Album: Ophiuchus Butterfly

Label: Pi Recordings

Review date: Aug. 13, 2006


This record is a wonderful surprise. I’ve long enjoyed guitarist Liberty Ellman’s playing, having heard him both in the great Henry Threadgill’s ensembles and on his own recording Tactiles (which seem filled with promise not quite realized). A fluid, clean-toned player with a very advanced rhythmic concept and an ear for synthesizing improbable idiomatic combinations, Ellman proves on this disc that he can flat out write.

His unpredictable, ever-wending guitar lines form the root of these pieces; but they all bounce and shuffle and swing and funk, sitting at the intersection of Threadgill, Steve Coleman’s Five Elements, and – yes – Warne Marsh. He’s joined here by an exceptional band, with saxophonists Mark Shim and Steve Lehman, tuba freakazoid Jose Davila, bassist Stephan Crump and drummer Gerald Cleaver. The two saxophonists place an intriguing stylistic contrast (roughly between Shorter-like reserve and Braxton’s antic angularity) front and center, with the separate axes of Crump/Cleaver’s turn-on-a-dime and Ellman/Davila’s serpentine linearity pulling in their own directions. The compositions are all about the reconciliation of these momentums, not so much finding a common denominator as housing them in elaborate rhythmic structures that still possess ice sculpture brilliance. Hear this most notably in the disc’s title track, whose Very Very Circus oomph is buoyed by some serious funk.

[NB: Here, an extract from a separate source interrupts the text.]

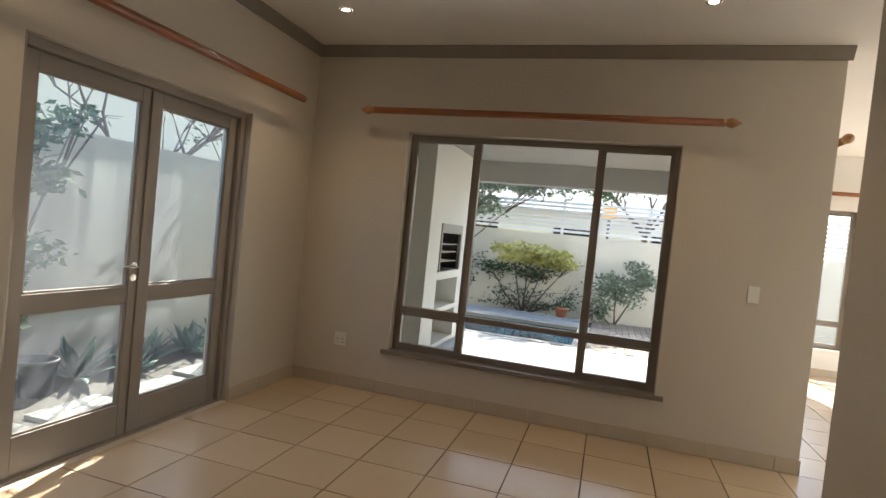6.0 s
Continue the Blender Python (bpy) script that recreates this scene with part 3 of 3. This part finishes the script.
ht = thing("panel_heater", pose(0, 3.937, 0.305, 0, 0, -90), "flat square beige wall panel heater", "heater")
part("panel", B(0, 0.6, 0.022, 0.034, 0, 0.598, 0.003), HEAT, ht)
for x in (0.022, 0.578):
    for z in (0.022, 0.576):
        part("screw", lathe(bmesh.new(), [(0.005, 0.034), (0.005, 0.037), (0.003, 0.038)], pose(x, 0, z, -90), 10), STEEL, ht)
        part("spacer", lathe(bmesh.new(), [(0.010, 0.0), (0.010, 0.022)], pose(x, 0, z, -90), 10), PLASTIC, ht)
lb = part("sticker", lathe(bmesh.new(), [(0.032, 0.034), (0.032, 0.0346)], pose(0.062, 0, 0.052, -90), 28), PLASTIC, ht, "round white sticker")
part("print", B(0.045, 0.079, 0.0347, 0.0352, 0.064, 0.068), STICKER, lb)
part("print", B(0.042, 0.082, 0.0347, 0.0352, 0.046, 0.049), STICKER, lb)
part("print", B(0.049, 0.075, 0.0347, 0.0352, 0.037, 0.040), STICKER, lb)
part("cord", tube(bmesh.new(), [(0.03, 0.012, 0.592), (0.2, 0.010, 0.606), (0.45, 0.010, 0.603), (0.59, 0.012, 0.606), (0.612, 0.012, 0.56), (0.615, 0.012, 0.2), (0.635, 0.012, -0.12)], 0.003, 6), PLASTIC, ht, "thin white cord")
part("cord", tube(bmesh.new(), [(0.02, 0.030, 0.602), (-0.006, 0.026, 0.585), (-0.010, 0.022, 0.45), (-0.007, 0.020, 0.2), (-0.004, 0.014, -0.01)], 0.003, 6), PLASTIC, ht, "thin white cord")
pg = part("plug", B(0.617, 0.653, 0.002, 0.03, -0.165, -0.12, 0.006), PLASTIC, ht)
part("pin", B(0.631, 0.639, 0.012, 0.020, -0.19, -0.165), PLASTIC, pg)


def finial(bm, x, s):
    """Acorn knob on a rod's end; s: the way it points along x."""
    lathe(bm, [(0.024, 0), (0.031, 0.012), (0.021, 0.024), (0.026, 0.034), (0.037, 0.058), (0.032, 0.082), (0.015, 0.108), (0.003, 0.13)], pose(x, 0, 0, 0, s * 90), 18)
    return bm


def curtain_rod(name, m, length, label, ends=(True, True), off=0.10):
    r = thing(name, m, label, "curtain rod")
    bm = bmesh.new()
    n = 32
    prof = [0.0255 + 0.0026 * math.cos(2 * math.pi * i / n * 10) for i in range(n)]
    rings(bm, [[(x, q * math.cos(2 * math.pi * i / n), q * math.sin(2 * math.pi * i / n)) for i, q in enumerate(prof)] for x in (0, length * 0.33, length * 0.66, length)])
    part("pole", bm, ROD, r)
    for x, s, on in ((0, -1, ends[0]), (length, 1, ends[1])):
        if on:
            part("finial", finial(bmesh.new(), x, s), KNOB, r, "carved light wood knob")
    for x in (0.12, length - 0.12):
        b = bmesh.new()
        tube(b, [(x, -0.012, 0.012), (x, -off * 0.6, 0.045), (x, -off, 0.055)], 0.006, 8)
        part("bracket", b, ROD, r)
    return r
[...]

Much of the music indeed has more bounce to the ounce like this, but it’s neither slick nor one-dimensional. For example, on “You Have Ears” the quirky-jerk arrangement of disparate lines and rhythms is both immediate and brain-teasing (with Lehman and Shim’s blue flames crossing back and forth). On the coiled funk of “Tarmacadam,” Ellman’s out-of-time runs are both slyly subversive and marvelously apposite. But this is a far richer album than some mere collection of grooves. Consider the ominous electric clouds of “Snow Lips” or “Borealis,” the aching ballad “Aestivation” (with an insanely expressive Lehman solo), or the slinky noir “Chromos,” whose counterlines and held tones are perhaps the disc’s strongest moment.

It’s a fully realized statement by a wonderful improviser, composer, and bandleader. A sure sign of improvised music’s vitality and passion, this disc is a lock for year-end “Best of” lists.